A new report by Ness Digital Engineering reveals that weak data foundations are emerging as the leading cause of enterprise artificial intelligence (AI) program failures, even as companies invest millions of dollars in AI initiatives. By mid-2026, most enterprise Chief Data Officers (CDOs) have conducted AI pilots, upgraded technology platforms, and hired dedicated data teams, yet many AI programs continue to struggle as models fail to scale, pilot projects do not reach production, and transformation programs fail to generate meaningful business impact.
Key Reasons for AI Failure
The report states, "By mid-2026, most enterprise CDOs will have already run pilots, upgraded platforms, and hired data teams. However, most AI programs suffer the same fate: models that don't scale." The key differentiator between successful and unsuccessful AI programs is the strength of the underlying data foundation. Enterprises often face challenges because their data is not reusable, observable, governable, or secure enough to support AI at scale.
Building Strong Data Foundations
Organizations seeking long-term competitive advantage from AI over the next five years must build strong data foundations that make AI models trustworthy, scalable, and capable of continuous improvement. The report emphasizes that enterprises should ensure data is consistently defined, properly governed, and easily accessible, while systems are designed for integration and capabilities are built for reuse across multiple business functions.
Five Key Pillars for AI Readiness
The report identifies five critical pillars that determine whether an enterprise can generate business value from AI: architecture modernization, data quality and reliability, governance and ownership, treating data as a product, and security and privacy.
Architecture Modernization
Enterprises should move toward unified and scalable cloud-native systems, reduce dependence on point-to-point integrations, and build systems capable of real-time data sharing.

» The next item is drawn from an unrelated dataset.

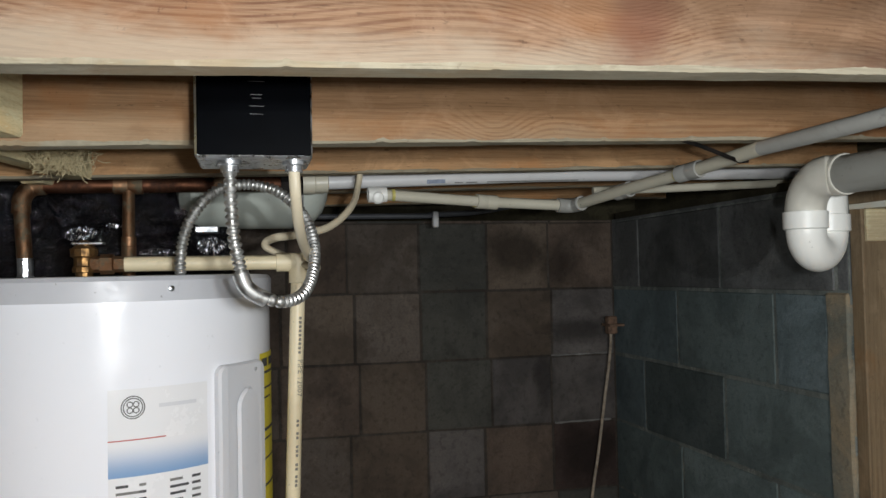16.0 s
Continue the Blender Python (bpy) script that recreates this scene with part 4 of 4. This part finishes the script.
BUNDLE = [(-1.036, 0.06, 2.05), (-1.031, 0.13, 1.96), (-1.024, 0.185, 1.898), (-1.008, 0.222, 1.877), (-1.018, 0.275, 1.873), (-1.037, 0.335, 1.868), (-1.070, 0.44, 1.858), (-1.090, 0.52, 1.846), (-1.10, 0.60, 1.832), (-1.095, 0.655, 1.808), (-1.07, 0.670, 1.792), (-1.03, 0.688, 1.784), (-0.995, 0.712, 1.784), (-0.972, 0.730, 1.792), (-0.985, 0.745, 1.82), (-1.0, 0.775, 1.886)]
for k, (turn0, sag, r, mt) in enumerate(((90, 0.0, 0.0056, "cable_brown"), (200, 0.0, 0.0042, "cable_grey"), (310, 0.022, 0.0046, "cable_grey"), (20, 0.004, 0.0032, "cable_brown"))):
    pts = []
    for i, (x, y, z) in enumerate(BUNDLE):
        f = math.exp(-((i - 7.4) / 1.2) ** 2)
        a = radians(turn0 + 24 * i)
        q = 0.0040 + 0.001 * (k == 3)
        pts.append((x + q * math.cos(a) - 0.4 * sag * f, y - 0.3 * q * math.cos(a), z + q * math.sin(a) - sag * f))
    cable(pts, r, mt, "dusty grey-brown sheathed electric cable draped over the drain", "bundle of cables", 0.75)
for pts, r, mt in (([(-0.985, 0.85, 1.90), (-0.968, 0.878, 1.85), (-0.956, 0.896, 1.793), (-0.949, 0.914, 1.725), (-0.933, 0.920, 1.657), (-0.925, 0.928, 1.589), (-0.916, 0.928, 1.524), (-0.914, 0.928, 1.464), (-0.90, 0.932, 1.2), (-0.89, 0.934, 0.6)], 0.0072, "cord"),
                   ([(-0.972, 0.845, 1.90), (-0.955, 0.870, 1.85), (-0.946, 0.888, 1.792), (-0.935, 0.902, 1.725), (-0.911, 0.902, 1.658), (-0.898, 0.906, 1.593), (-0.898, 0.908, 1.527), (-0.904, 0.916, 1.467), (-0.885, 0.930, 1.2), (-0.88, 0.934, 0.6)], 0.0046, "cord")):
    cable(pts, r, mt, "dusty grey electric cable hanging down the block wall", "cables on the wall", 0.6)
tagged(part("wire_loop", sweep(bmesh.new(), arc((-1.045, 0.80, 1.856), (1, 0.1, 0), (0, 0.1, 1), 0.030, 10, 190, 14), 0.0026, 10), "cable_brown"), "small loop of old brown wire behind the drain", "wire")
tagged(part("wire_clip", box(bmesh.new(), (-1.045, 0.775, 1.862), (-1.02, 0.79, 1.874), 0.002), "galv"), "small bright metal clip on a wire", "clip")
tagged(part("string", sweep(bmesh.new(), curve([(-1.018, 0.712, 1.786), (-1.022, 0.718, 1.765), (-1.030, 0.724, 1.745), (-1.027, 0.728, 1.728)], 5), 0.0011, 6), "twig"), "short dark string hanging under the drain", "string")

# ---------------------------------------------------------------- junction box and its wiring
jb = thing("junction_box", "square steel junction box with a black cover on a joist", "junction box")
BX, BY0, BY1, BZ0, BZ1 = -1.715, -0.198, -0.068, 1.850, 1.979
part("body", box(bmesh.new(), (-1.818, BY0, BZ0), (BX - 0.003, BY1, BZ1), 0.003), "galv", jb, "bright steel box body")
part("cover", box(bmesh.new(), (BX - 0.003, BY0 + 0.003, BZ0 + 0.003), (BX, BY1 - 0.002, BZ1), 0.001), "black_cover", jb, "glossy black cover")
# thin grey bars that paint the cover's horizontal glints
for z, w in ((1.952, 0.024), (1.936, 0.018), (1.921, 0.013), (1.917, 0.010), (1.908, 0.016), (1.899, 0.014)):
    part("mark", box(bmesh.new(), (BX, -0.130 - w / 2, z), (BX + 0.0005, -0.130 + w / 2, z + 0.0005)), "galv_dull", jb, "thin glint painted as a pale line on the cover")
for y in (-0.161, -0.088):
    part("connector", lathe(bmesh.new(), (-1.748, y, BZ0 - 0.0), (0, 0, -1), [(0, 0.014), (0.004, 0.014), (0.005, 0.0105), (0.012, 0.0105)], 16), "galv", jb)


def armour(points, r=0.0066, pitch=0.0058):
    """Spiral steel conduit: a tube whose radius ripples."""
    line = curve(points, 10)
    fine = []
    for a, b in zip(line, line[1:]):
        n = max(1, int((b - a).length / (pitch / 4)))
        fine += [a.lerp(b, i / n) for i in range(n)]
    fine.append(line[-1])
    return sweep(bmesh.new(), fine, lambda i: r + (0.0008, -0.0014, 0.0008, 0.0014)[i % 4], 16)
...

Data Quality and Reliability
Organizations must shift from manually fixing issues after they arise to implementing automated quality checks, defining service-level agreements for critical datasets, and treating data reliability with the same importance as application reliability.
Governance and Ownership
Clear governance is essential, with ownership assigned at the business domain level, standardized data definitions, and accountability embedded into business workflows.
Treating Data as a Product
Companies should treat data as a reusable business product rather than a by-product of IT operations, ensuring datasets are designed for reuse, easy discovery, and aligned with business outcomes.
Security and Privacy
Robust security and privacy measures are critical to protect data and maintain trust.
Common Pitfalls and Recommendations
The report observes that many organizations have invested significantly in cloud infrastructure and business intelligence tools but continue to underestimate the importance of data quality, governance, and data lineage. These neglected areas often become the primary reasons why AI programs fail to scale successfully. The report recommends that enterprises first identify priority business domains before expanding AI use cases, strengthen governance and data quality before scaling AI deployments, and align data programs with measurable business outcomes.
According to the report, by addressing these foundational issues, enterprises can significantly improve the success rate of their AI initiatives and achieve sustainable business value.